The ICO Bubble
Josh Nussbaum

I’ve read the white papers on the Blockstack website, and I do not see any analysis on how the fork of consensus hashes is incentivized to converge. I am not referring to a fork in the underlying blockchain where the virtualchain consensus hashes are stored, but a disagreement between application nodes in the virtualchain as to which consensus hash is the valid total order. I have done quite a bit of research on blockchain consensus algorithms for my own project in development (Bitnet) and I am thinking that the virtualchain concept can not be guaranteed to converge to consensus without centralization of the application nodes who decide. Is there some PBFT protocol involved?

Since you claim you have invested in Blockstack, I presume you must be aware of this issue and can give me an answer? (Otherwise, you seriously should not be investing in technology you do not adequately understand.)
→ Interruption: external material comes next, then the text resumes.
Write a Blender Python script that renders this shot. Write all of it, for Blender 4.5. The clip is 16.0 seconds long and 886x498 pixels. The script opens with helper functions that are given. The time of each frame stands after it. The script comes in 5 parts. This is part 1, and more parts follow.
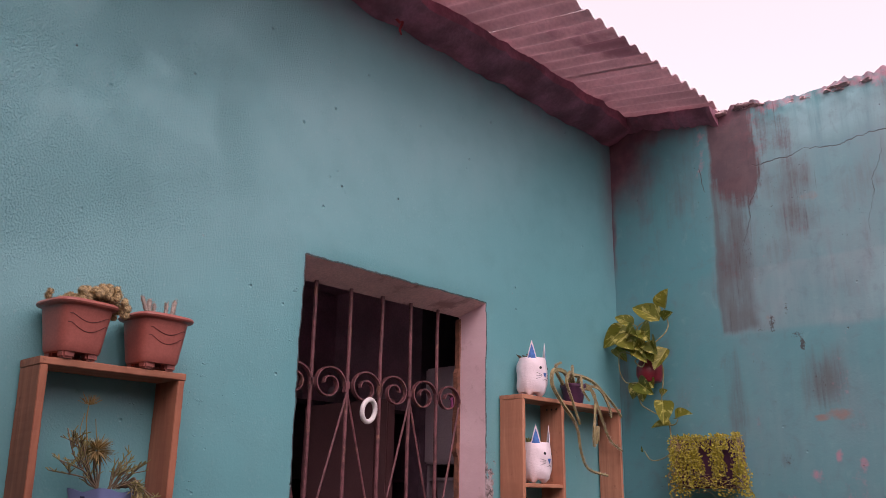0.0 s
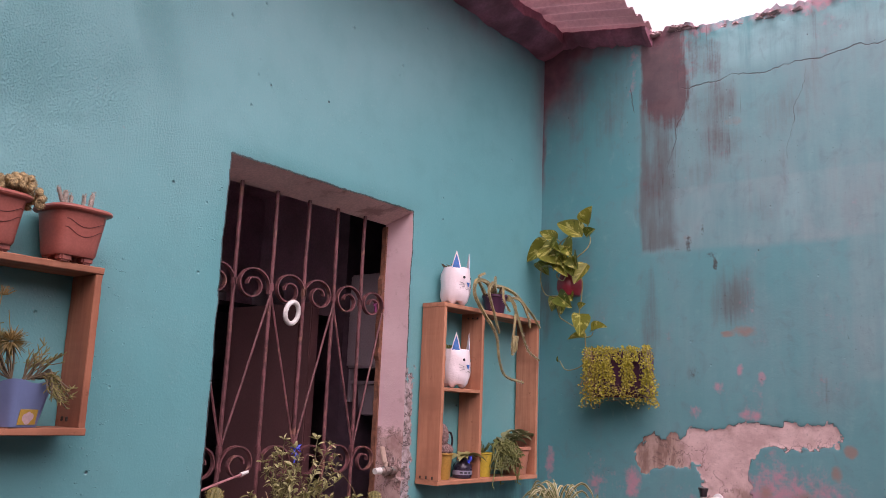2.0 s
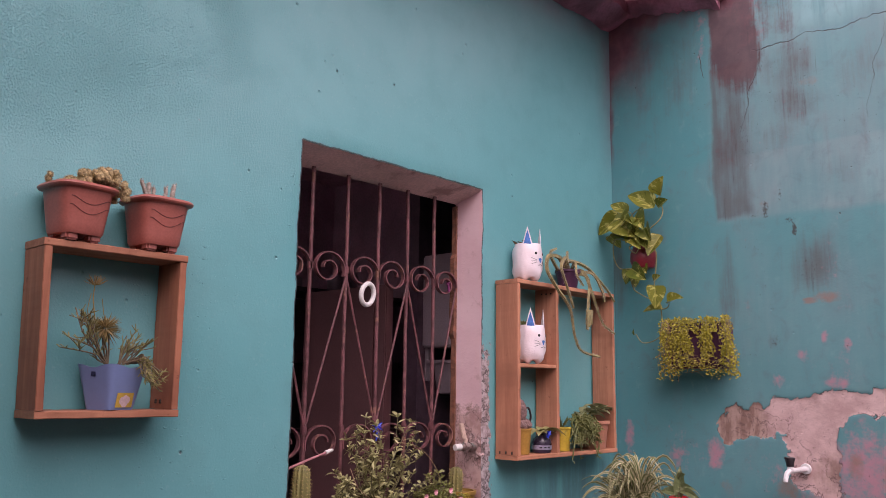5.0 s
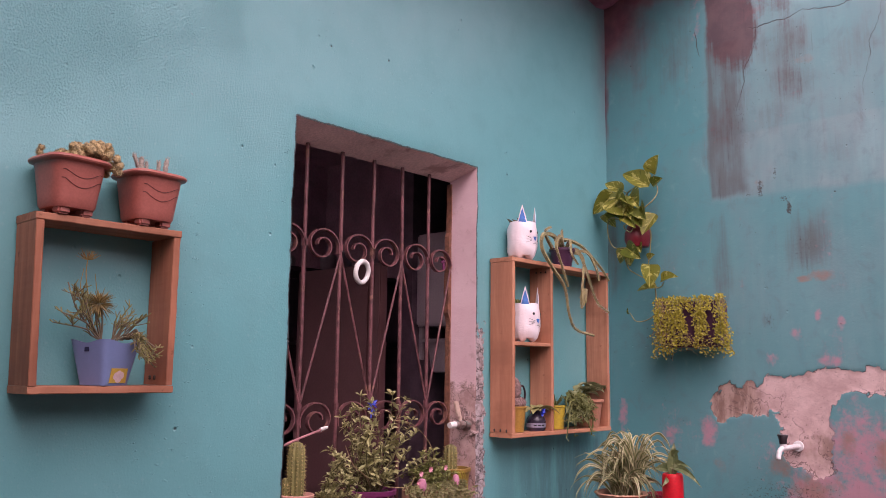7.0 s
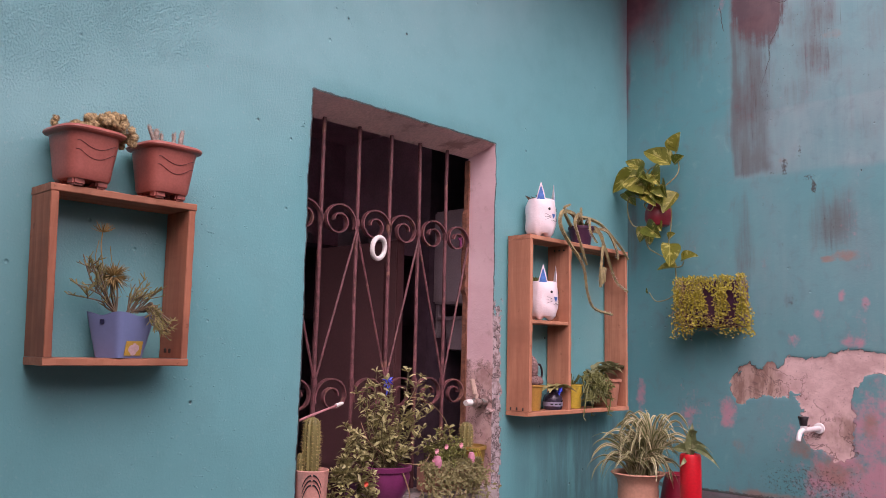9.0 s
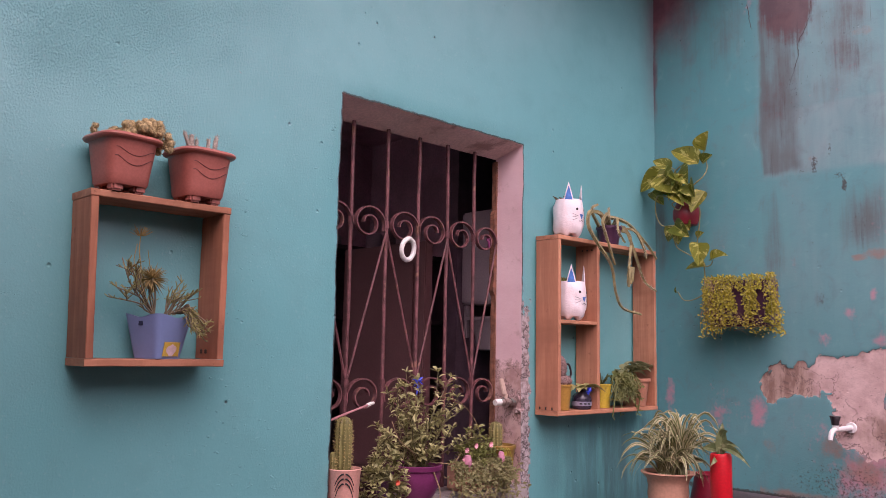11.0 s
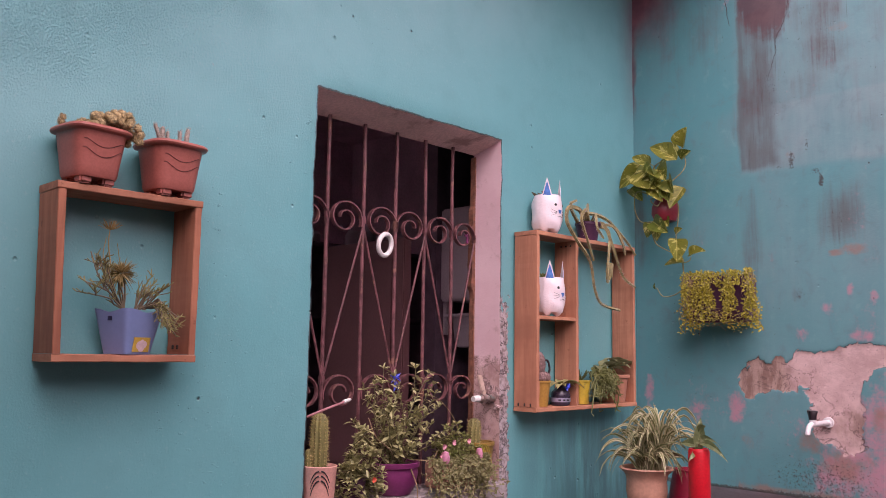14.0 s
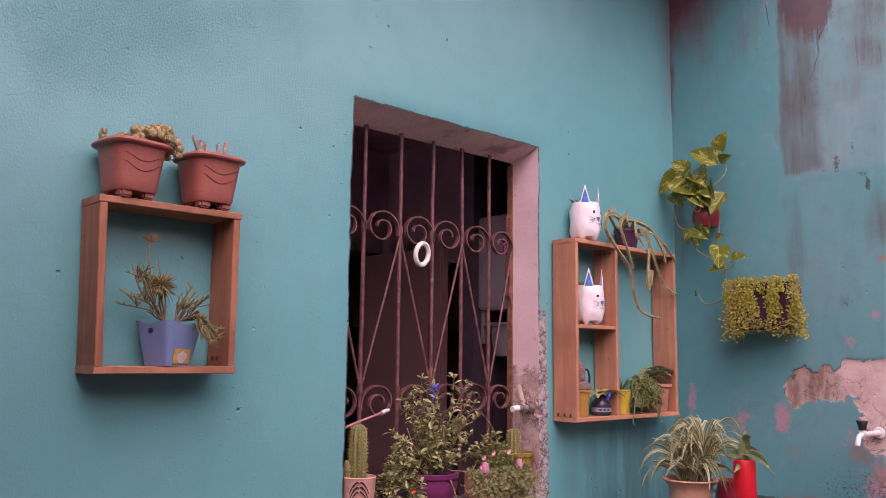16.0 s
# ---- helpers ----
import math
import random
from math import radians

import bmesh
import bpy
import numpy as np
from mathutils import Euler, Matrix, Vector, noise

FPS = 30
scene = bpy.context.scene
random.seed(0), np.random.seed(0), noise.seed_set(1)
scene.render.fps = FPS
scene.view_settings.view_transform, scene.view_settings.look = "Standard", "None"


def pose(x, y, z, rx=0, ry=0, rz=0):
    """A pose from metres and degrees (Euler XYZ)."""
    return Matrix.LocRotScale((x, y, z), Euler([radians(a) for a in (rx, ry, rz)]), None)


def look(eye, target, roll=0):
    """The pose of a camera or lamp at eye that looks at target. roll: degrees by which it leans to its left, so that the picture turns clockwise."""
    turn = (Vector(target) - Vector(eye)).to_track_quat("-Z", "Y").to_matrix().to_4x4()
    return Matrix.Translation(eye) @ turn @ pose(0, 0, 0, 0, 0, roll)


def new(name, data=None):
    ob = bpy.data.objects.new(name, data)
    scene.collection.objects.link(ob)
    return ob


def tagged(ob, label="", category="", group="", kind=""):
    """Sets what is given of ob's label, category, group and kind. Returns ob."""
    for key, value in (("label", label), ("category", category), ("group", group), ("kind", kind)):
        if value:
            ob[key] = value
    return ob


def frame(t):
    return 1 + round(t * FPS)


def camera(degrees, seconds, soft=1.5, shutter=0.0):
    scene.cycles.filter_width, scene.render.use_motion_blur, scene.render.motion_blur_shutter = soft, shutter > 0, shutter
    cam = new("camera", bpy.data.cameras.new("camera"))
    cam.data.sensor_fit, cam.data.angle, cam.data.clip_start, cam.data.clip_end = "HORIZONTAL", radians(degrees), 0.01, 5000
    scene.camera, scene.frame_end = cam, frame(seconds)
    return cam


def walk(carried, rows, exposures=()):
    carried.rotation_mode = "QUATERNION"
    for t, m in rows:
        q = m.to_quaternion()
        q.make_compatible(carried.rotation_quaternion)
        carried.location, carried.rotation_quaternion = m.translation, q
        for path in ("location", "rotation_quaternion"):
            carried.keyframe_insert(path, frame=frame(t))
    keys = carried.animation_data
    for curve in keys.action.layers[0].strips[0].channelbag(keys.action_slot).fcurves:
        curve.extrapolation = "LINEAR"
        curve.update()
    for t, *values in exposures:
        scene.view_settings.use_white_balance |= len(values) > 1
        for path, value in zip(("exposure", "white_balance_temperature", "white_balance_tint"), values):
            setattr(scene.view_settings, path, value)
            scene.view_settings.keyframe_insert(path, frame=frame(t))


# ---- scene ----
cam = camera(56.45, 16.0, 0.6)
PATH = [
    (0, (1.769, -2.881, 1.509), (0.445, -1.498, 2.087), 1.0),
    (0.5, (1.773, -2.879, 1.506), (0.414, -1.511, 2.036), 1.3),
    (1, (1.779, -2.874, 1.508), (0.418, -1.49, 1.99), 1.2),
    (1.5, (1.777, -2.88, 1.496), (0.457, -1.438, 1.918), 2.1),
    (2, (1.779, -2.878, 1.493), (0.553, -1.344, 1.871), 2.3),
    (2.5, (1.78, -2.89, 1.483), (0.595, -1.33, 1.882), 3.1),
    (3, (1.761, -2.9, 1.496), (0.529, -1.375, 1.893), 2.7),
    (3.5, (1.766, -2.908, 1.488), (0.506, -1.415, 1.915), 1.7),
    (4, (1.79, -2.904, 1.485), (0.45, -1.471, 1.872), 1.0),
    (4.2, (1.788, -2.887, 1.489), (0.427, -1.465, 1.845), 0.9),
    (6.3, (1.771, -2.896, 1.451), (0.424, -1.45, 1.756), 0.7),
    (6.5, (1.768, -2.892, 1.451), (0.416, -1.444, 1.728), 0.4),
    (7, (1.765, -2.886, 1.461), (0.419, -1.436, 1.753), 0.7),
    (7.5, (1.756, -2.88, 1.455), (0.408, -1.423, 1.699), 1.0),
    (8, (1.751, -2.874, 1.452), (0.388, -1.427, 1.674), 0.7),
    (8.5, (1.746, -2.855, 1.455), (0.356, -1.434, 1.677), 1.0),
    (9, (1.751, -2.865, 1.453), (0.369, -1.441, 1.697), 1.3),
    (11.3, (1.759, -2.888, 1.453), (0.33, -1.509, 1.693), 1.1),
    (11.5, (1.75, -2.873, 1.451), (0.326, -1.487, 1.68), 1.1),
    (12, (1.752, -2.868, 1.451), (0.285, -1.532, 1.701), 0.1),
    (12.5, (1.74, -2.867, 1.453), (0.304, -1.496, 1.699), 0.2),
    (13, (1.757, -2.856, 1.45), (0.324, -1.481, 1.683), 0.2),
    (13.5, (1.746, -2.858, 1.444), (0.346, -1.453, 1.698), 0.7),
    (14, (1.759, -2.861, 1.44), (0.361, -1.452, 1.685), 0.9),
    (14.5, (1.741, -2.856, 1.434), (0.328, -1.459, 1.663), 0.8),
    (15, (1.731, -2.85, 1.436), (0.307, -1.465, 1.67), 0.9),
    (15.5, (1.737, -2.853, 1.447), (0.292, -1.492, 1.689), 0.7),
    (16, (1.748, -2.854, 1.446), (0.29, -1.51, 1.708), 0.7),
]
walk(cam, [(t, look(eye, target, roll)) for t, eye, target, roll in PATH], [(0.0, 1.8, 7100, 42), (2.0, 2.1, 6900, 38), (4.0, 2.03, 6850, 35), (7.0, 2.22, 7050, 44), (12.0, 2.24, 6950, 43), (16.0, 2.24, 6950, 44)])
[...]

Edit: in other words, the design appears to be incentives incompatible, in that if there is a double-spend of sufficient value, then opposing forks in the virtualchain have a vested interest to not converge on one fork, i.e. they disagree over which of the forks from the double-spend forward is the valid one. It appears that fork*-consistency does not improve liveness and afaics never did BFT algorithms have anything to do with insuring incentives compatibility, i.e. the assumption of no more than f of 2f nodes being dishonest has nothing to do with incentives that would cause nodes to disagree about consensus. Fork consistency depends on honest clients, but double-spending is due to a dishonest client. The no-join property means that the fork consistency is impossible without ideal consistency in the presence of dishonest clients. Additionally even ideal consistency of BFT algorithms says nothing about incentives.